II- VERGİ USUL KANUNU UYGULAMASI
213 sayılı Vergi Usul Kanununun 227 nci maddesinin birinci fıkrasında; "Bu kanunda aksine hüküm
olmadıkça bu kanuna göre tutulan ve üçüncü şahıslarla olan münasebet ve muamelelere ait olan
kayıtların tevsiki mecburidir." hükmüne yer verilmiştir.
Mezkur Kanunun;
- 229 uncu maddesinde, faturanın, satılan emtia veya yapılan iş karşılığında müşterinin borçlandığı
meblağı göstermek üzere emtiayı satan veya işi yapan tüccar tarafından müşteriye verilen ticarivesika olduğu,
- 230 uncu maddesinde, malın alıcıya teslim edilmek üzere satıcı tarafından taşındığı veya
taşıttırıldığı hallerde satıcının, teslim edilen malın alıcı tarafından taşınması veya taşıttırılması
halinde alıcının taşınan veya taşıttırılan mallar için sevk irsaliyesi düzenlemesi ve taşıtta
bulundurulmasının şart olduğu,
- 231 inci maddesinin birinci fıkrasının (5) numaralı bendinde, faturanın, malın teslimi veya
hizmetin yapıldığı tarihten itibaren azamî yedi gün içinde düzenleneceği, bu süre içerisinde
düzenlenmeyen faturaların hiç düzenlenmemiş sayılacağı,
- 232 nci maddesinde ise, birinci ve ikinci sınıf tüccarların, kazancı basit usulde tespit edilenlerle
defter tutmak mecburiyetinde olan çiftçilerin, birinci ve ikinci sınıf tüccarlara, serbest meslek
erbabına, kazançları basit usulde tespit olunan tüccarlara, defter tutmak mecburiyetinde olan
çiftçilere, vergiden muaf esnafa sattıkları emtia veya yaptıkları işler için fatura vermek ve bunların
da fatura istemek ve almak mecburiyetinde oldukları
hükme bağlanmıştır.
Buna göre;
1) Firmanız tarafından müzayede yoluyla satılacak malları satın alarak aktifinize almanız
durumunda, mal sahibi vergi mükellefleri tarafından adınıza fatura, bu malların tarafınızca
müzayede yoluyla satılması durumunda ise şirketiniz tarafından alıcı adına fatura düzenlenmesi,
2) Firmanız tarafından müzayede yoluyla satılacak malların şirketinizce satın alınmaksızın
müzayedeye konu edilerek satılması durumunda; malı müzayede yoluyla satılan vergi mükellefi
satıcı tarafından alıcı adına fatura düzenlenmesi,
3) Aracılık faaliyetinizden ötürü elde ettiğiniz komisyon gelirleri için hizmet verilen adına fatura
düzenlemeniz,
4) Satılan malların alıcıya teslim edilmek üzere satıcı tarafından taşındığı veya taşıttırıldığı hallerde
satıcının, teslim edilen malın alıcı tarafından taşınması veya taşıttırılması halinde alıcının taşınan
veya taşıttırılan mallar için sevk irsaliyesi düzenlemesi
gerekmektedir.
Bilgi edinilmesini rica ederim.
(*) Bu Özelge 213 sayılı Vergi Usul Kanununun 413.maddesine dayanılarak verilmiştir.

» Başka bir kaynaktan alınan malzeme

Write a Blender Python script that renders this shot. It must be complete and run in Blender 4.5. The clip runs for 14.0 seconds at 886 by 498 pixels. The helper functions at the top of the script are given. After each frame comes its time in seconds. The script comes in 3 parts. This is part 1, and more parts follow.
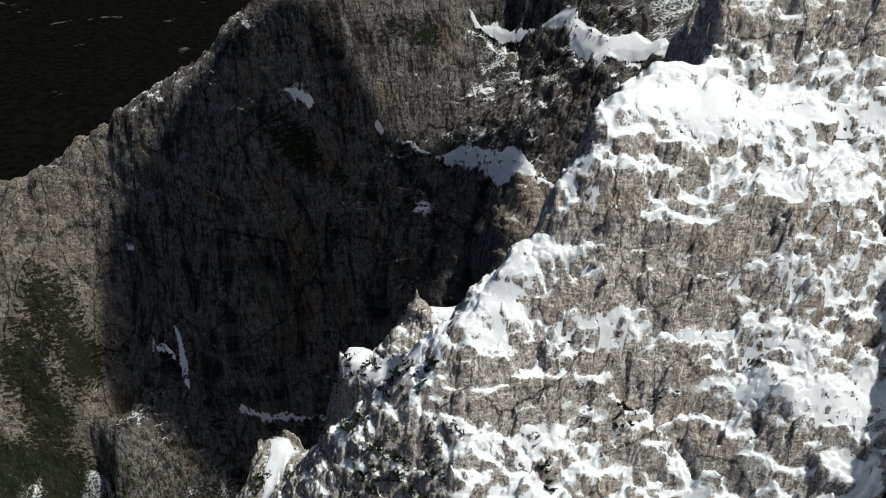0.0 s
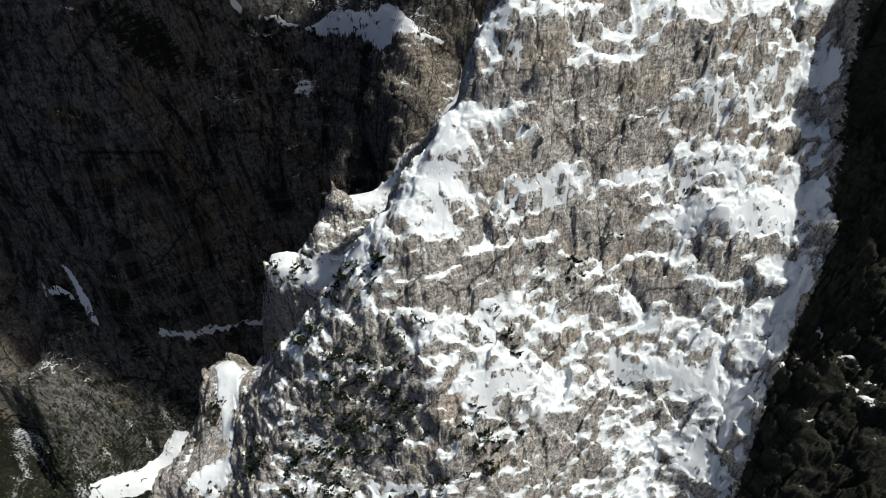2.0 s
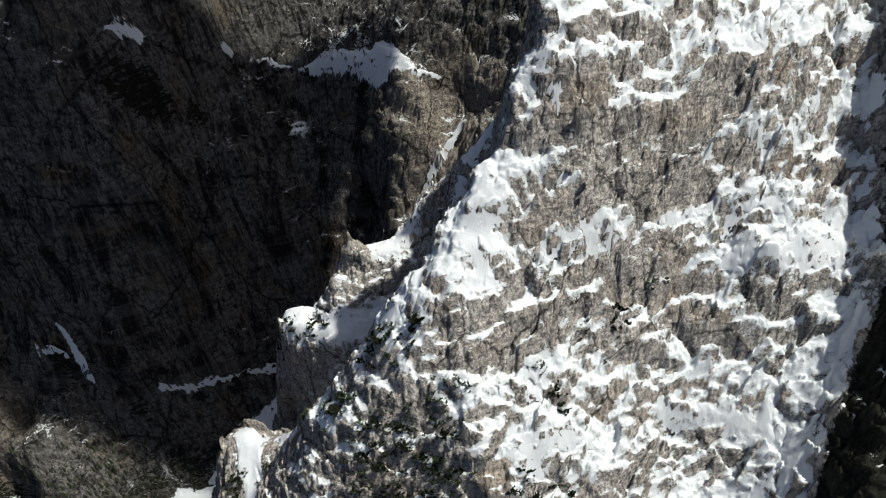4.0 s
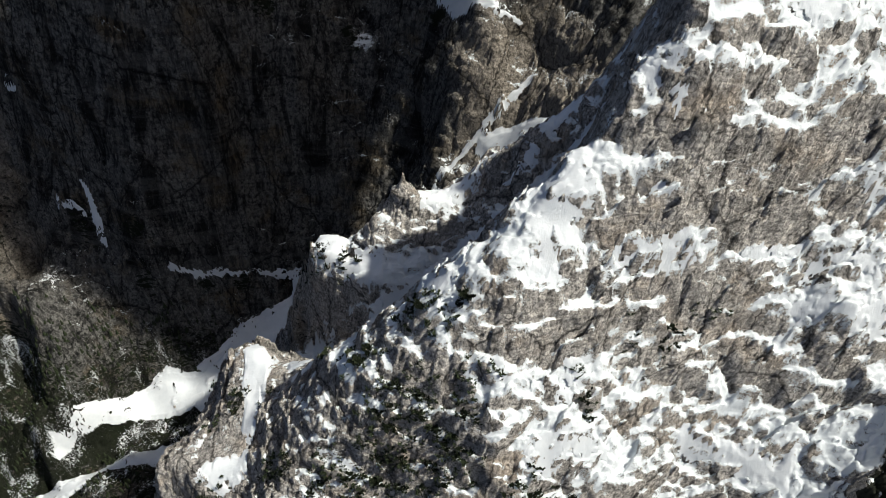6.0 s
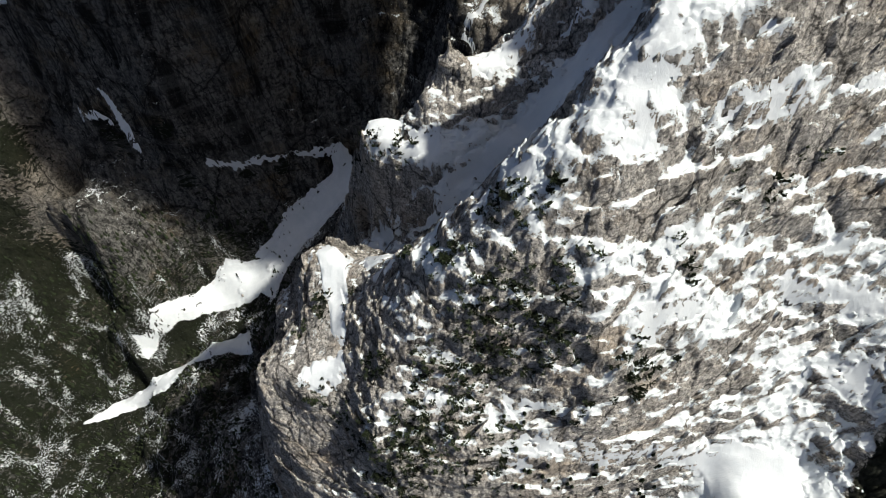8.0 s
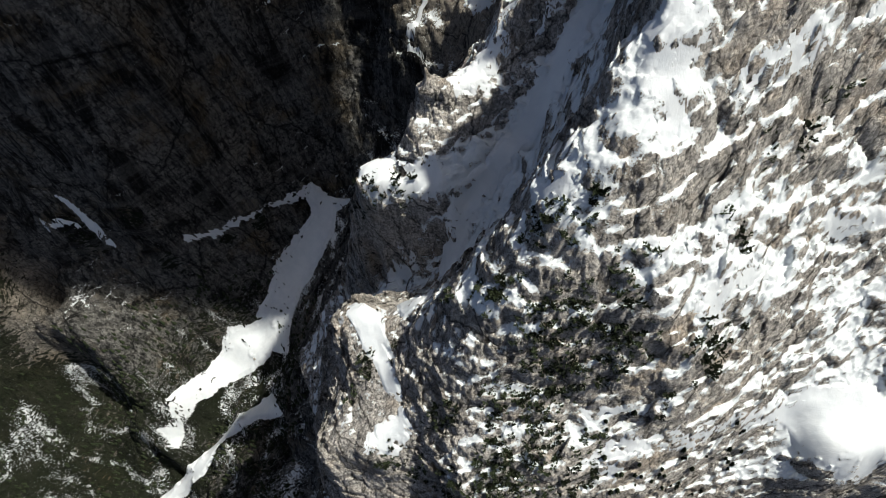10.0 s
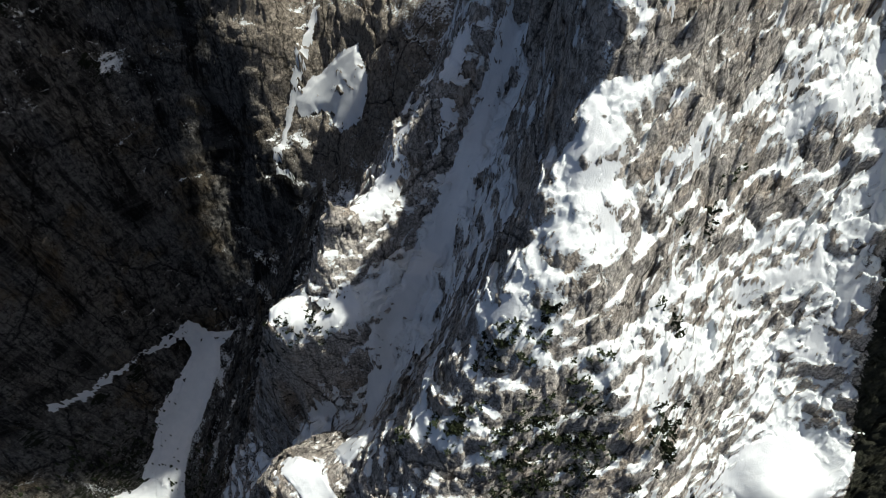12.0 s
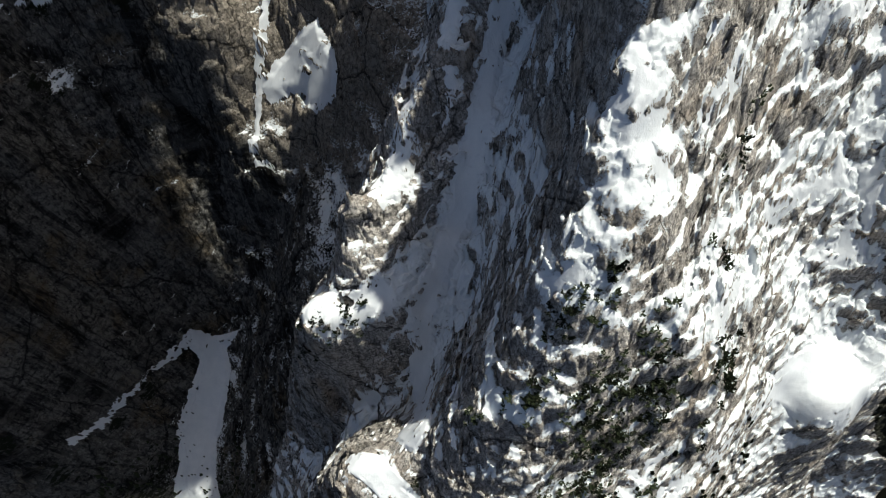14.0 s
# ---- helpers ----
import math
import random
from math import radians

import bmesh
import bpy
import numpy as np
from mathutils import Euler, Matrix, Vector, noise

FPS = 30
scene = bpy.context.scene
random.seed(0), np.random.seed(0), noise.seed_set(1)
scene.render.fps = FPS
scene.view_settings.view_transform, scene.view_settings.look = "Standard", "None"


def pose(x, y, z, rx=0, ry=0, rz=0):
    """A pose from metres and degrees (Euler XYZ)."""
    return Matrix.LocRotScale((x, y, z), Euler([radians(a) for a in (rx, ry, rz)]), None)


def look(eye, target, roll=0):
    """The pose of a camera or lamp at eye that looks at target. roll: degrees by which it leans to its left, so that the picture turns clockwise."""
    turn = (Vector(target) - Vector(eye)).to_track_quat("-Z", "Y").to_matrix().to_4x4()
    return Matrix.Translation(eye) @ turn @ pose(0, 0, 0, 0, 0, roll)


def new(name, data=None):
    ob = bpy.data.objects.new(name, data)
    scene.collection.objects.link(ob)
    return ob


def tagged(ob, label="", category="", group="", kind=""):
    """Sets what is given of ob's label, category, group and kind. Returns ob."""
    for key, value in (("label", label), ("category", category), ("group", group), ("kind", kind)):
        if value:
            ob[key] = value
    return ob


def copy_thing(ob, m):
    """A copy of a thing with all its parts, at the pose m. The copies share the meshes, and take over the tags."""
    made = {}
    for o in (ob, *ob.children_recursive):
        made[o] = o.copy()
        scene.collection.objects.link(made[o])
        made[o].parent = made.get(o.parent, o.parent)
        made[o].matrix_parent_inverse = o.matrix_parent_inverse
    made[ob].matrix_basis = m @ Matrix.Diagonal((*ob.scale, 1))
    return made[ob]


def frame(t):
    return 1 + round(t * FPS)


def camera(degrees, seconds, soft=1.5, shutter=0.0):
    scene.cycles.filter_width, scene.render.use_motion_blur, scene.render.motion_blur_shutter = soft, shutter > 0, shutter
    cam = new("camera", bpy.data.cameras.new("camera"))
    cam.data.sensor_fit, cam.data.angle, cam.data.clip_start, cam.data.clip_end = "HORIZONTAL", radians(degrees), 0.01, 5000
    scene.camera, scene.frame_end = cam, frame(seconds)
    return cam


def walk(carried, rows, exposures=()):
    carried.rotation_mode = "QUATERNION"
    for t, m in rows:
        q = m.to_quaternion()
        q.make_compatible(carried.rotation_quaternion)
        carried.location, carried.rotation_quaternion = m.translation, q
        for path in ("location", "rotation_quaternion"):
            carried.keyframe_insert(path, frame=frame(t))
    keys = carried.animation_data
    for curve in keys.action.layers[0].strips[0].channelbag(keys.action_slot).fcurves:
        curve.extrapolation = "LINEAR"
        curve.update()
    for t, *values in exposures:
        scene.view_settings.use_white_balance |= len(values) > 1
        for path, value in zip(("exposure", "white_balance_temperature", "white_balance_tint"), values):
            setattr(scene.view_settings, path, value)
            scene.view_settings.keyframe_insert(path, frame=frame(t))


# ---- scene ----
# ---- camera and its flight ----
cam = camera(66.46, 14.0, soft=0.35)
PATH = [
    (0.0, 0.0, -0.0, 760.0, 57.00, -0.00, -0.00),
    (0.5, -4.2, 4.8, 759.1, 54.68, 1.38, -2.30),
    (1.0, -8.0, 9.9, 758.6, 52.39, 2.40, -4.85),
    (1.5, -11.9, 14.6, 757.3, 49.34, 3.49, -9.31),
    (2.0, -15.5, 21.2, 756.5, 45.05, 3.02, -14.25),
    (2.5, -18.7, 27.5, 755.6, 45.17, 4.20, -16.44),
    (3.0, -22.3, 33.6, 755.0, 46.30, 5.09, -18.04),
    (3.2, -23.7, 36.0, 754.8, 46.90, 5.72, -18.68),
    (5.3, -37.9, 60.9, 753.8, 45.84, -1.94, -9.21),
    (5.5, -39.3, 63.2, 753.5, 44.46, -3.09, -7.73),
    (6.0, -42.6, 69.6, 752.8, 41.41, -4.46, -6.62),
    (6.5, -46.2, 75.8, 752.0, 39.02, -6.08, -5.64),
    (7.0, -49.7, 82.1, 751.1, 35.16, -7.72, -6.17),
    (7.5, -53.5, 88.6, 750.7, 31.40, -3.81, -7.75),
    (8.0, -57.1, 95.8, 749.2, 28.20, 2.50, -12.18),
    (8.2, -58.7, 98.5, 748.9, 26.32, 4.36, -14.84),
    (10.3, -74.9, 125.9, 749.7, 26.84, 8.25, -28.42),
    (10.5, -76.2, 128.6, 749.9, 27.52, 6.86, -30.29),
    (11.0, -79.1, 136.1, 750.7, 30.13, 3.99, -36.01),
    (11.5, -82.1, 142.9, 751.7, 32.72, 3.36, -38.91),
    (12.0, -85.0, 149.3, 752.4, 33.04, 2.73, -40.80),
    (12.5, -87.7, 155.8, 752.9, 32.62, 1.77, -38.78),
    (13.0, -90.4, 162.1, 753.0, 31.53, 1.68, -37.29),
    (13.5, -92.8, 168.2, 752.7, 31.55, 1.34, -38.60),
    (14.0, -96.0, 175.3, 752.8, 28.56, 5.48, -50.66),
]
walk(cam, [(t, pose(x, y, z, rx, ry, rz)) for t, x, y, z, rx, ry, rz in PATH], [(0.0, 0.3, 6600, 4), (3.0, 0.3, 6600, 4), (7.0, 0.42, 6750, 4), (11.0, 0.5, 6750, 3), (14.0, 0.58, 6750, 2)])

# ---- sky and sun ----
SUN = Vector((0.477, -0.1735, 0.862)).normalized()
world = bpy.data.worlds.new("sky")
scene.world = world
world.use_nodes = True
wn = world.node_tree
sky = wn.nodes.new("ShaderNodeTexSky")
sky.sky_type = "NISHITA"
sky.sun_disc = False
sky.sun_elevation = math.asin(SUN.z)
sky.sun_rotation = math.atan2(SUN.x, SUN.y)
sky.altitude, sky.air_density, sky.dust_density = 1800, 0.4, 7.0
wn.links.new(sky.outputs[0], wn.nodes["Background"].inputs[0])
wn.nodes["Background"].inputs[1].default_value = 0.105
lamp = bpy.data.lights.new("sun", "SUN")
lamp.energy, lamp.angle, lamp.color = 4.5, radians(0.7), (1.0, 0.96, 0.91)
sun = new("sun", lamp)
sun.matrix_world = look(SUN * 2000, (0, 0, 0))

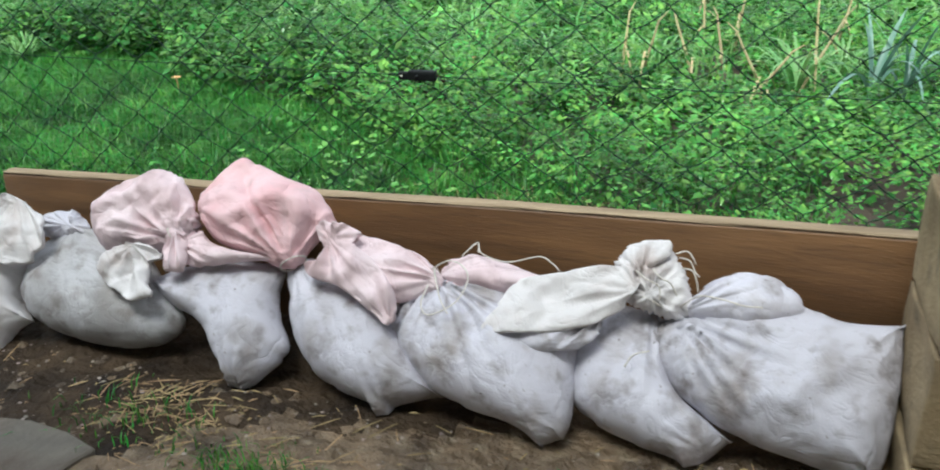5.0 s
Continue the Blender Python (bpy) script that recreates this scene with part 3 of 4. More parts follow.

(**) İnceleme, yargı ya da uzlaşmada olduğu halde bu konuya ilişkin olarak yanlış bilgi verilmiş ise
bu özelge geçersizdir.
(***) Talebiniz üzerine tayin edilmiş olan bu özelgeye uygun işlem yapmanız hâlinde, bu fiilleriniz
dolayısıyla vergi tarh edilmesi icap ederse, tarafınıza vergi cezası kesilmeyecek ve tarh edilen vergi
için gecikme faizi hesaplanmayacaktır.